### SHORT PROBLEM
Repeat the data below exactly, dropping any pictures it holds.

### STORED DATA

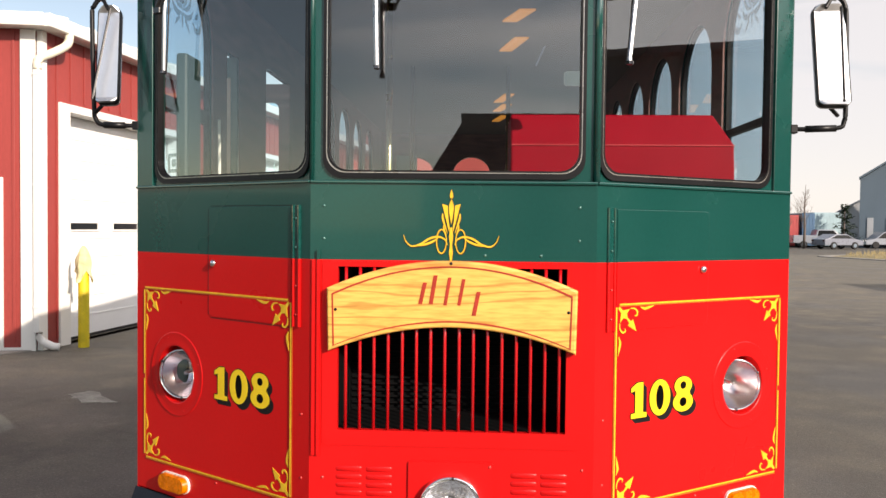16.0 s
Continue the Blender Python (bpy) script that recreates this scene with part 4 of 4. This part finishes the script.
part("entry_panel", box(bmesh.new(), -1.030, -0.985, 0.44, 0.585, 0.93, 2.262, 0.01), material("pale_green_panel", (0.018, 0.050, 0.050), 0.45), trolley, "grey-green folded panel inside the entrance")
part("entry_rail", tube(bmesh.new(), [(-0.992, 0.84, 0.93), (-1.000, 0.84, 2.072)], 0.0065, 10), CREAM, trolley, "cream upright rail at the entrance", None, True)
part("rear_cabinet", box(bmesh.new(), -0.88, -0.67, 6.7, 7.0, 0.92, 2.45, 0.01), material("grey_cabinet", (0.20, 0.20, 0.195), 0.6), trolley, "grey upright cabinet at the rear")
# pale strip stands for light caught along the hood's crease
part("dash_crease_glint", tube(bmesh.new(), [(0.192, 0.4485, 1.936), (0.980, 0.4485, 1.936)], 0.0028, 6), material("pale_red_glint", (0.55, 0.06, 0.07), 0.4), trolley, "pale line added for the lit crease of the dash hood")
part("inner_mirror", plate(bmesh.new(), rect(0.357, 0.430, 2.112, 2.162, 0.012, 5), (), 0.26, 0.27), material("mirror_grey", (0.05, 0.075, 0.075), 0.3), trolley, "small round-cornered interior mirror")
part("glass_rod", tube(bmesh.new(), [(0.276, 0.05, 2.196), (0.250, 0.05, 2.137)], 0.0022, 6), CHROME, trolley, "thin bright rod behind the glass")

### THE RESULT
16.0 s
Continue the Blender Python (bpy) script that recreates this scene with part 4 of 4. This part finishes the script.
part("entry_panel", box(bmesh.new(), -1.030, -0.985, 0.44, 0.585, 0.93, 2.262, 0.01), material("pale_green_panel", (0.018, 0.050, 0.050), 0.45), trolley, "grey-green folded panel inside the entrance")
part("entry_rail", tube(bmesh.new(), [(-0.992, 0.84, 0.93), (-1.000, 0.84, 2.072)], 0.0065, 10), CREAM, trolley, "cream upright rail at the entrance", None, True)
part("rear_cabinet", box(bmesh.new(), -0.88, -0.67, 6.7, 7.0, 0.92, 2.45, 0.01), material("grey_cabinet", (0.20, 0.20, 0.195), 0.6), trolley, "grey upright cabinet at the rear")
# pale strip stands for light caught along the hood's crease
part("dash_crease_glint", tube(bmesh.new(), [(0.192, 0.4485, 1.936), (0.980, 0.4485, 1.936)], 0.0028, 6), material("pale_red_glint", (0.55, 0.06, 0.07), 0.4), trolley, "pale line added for the lit crease of the dash hood")
part("inner_mirror", plate(bmesh.new(), rect(0.357, 0.430, 2.112, 2.162, 0.012, 5), (), 0.26, 0.27), material("mirror_grey", (0.05, 0.075, 0.075), 0.3), trolley, "small round-cornered interior mirror")
part("glass_rod", tube(bmesh.new(), [(0.276, 0.05, 2.196), (0.250, 0.05, 2.137)], 0.0022, 6), CHROME, trolley, "thin bright rod behind the glass")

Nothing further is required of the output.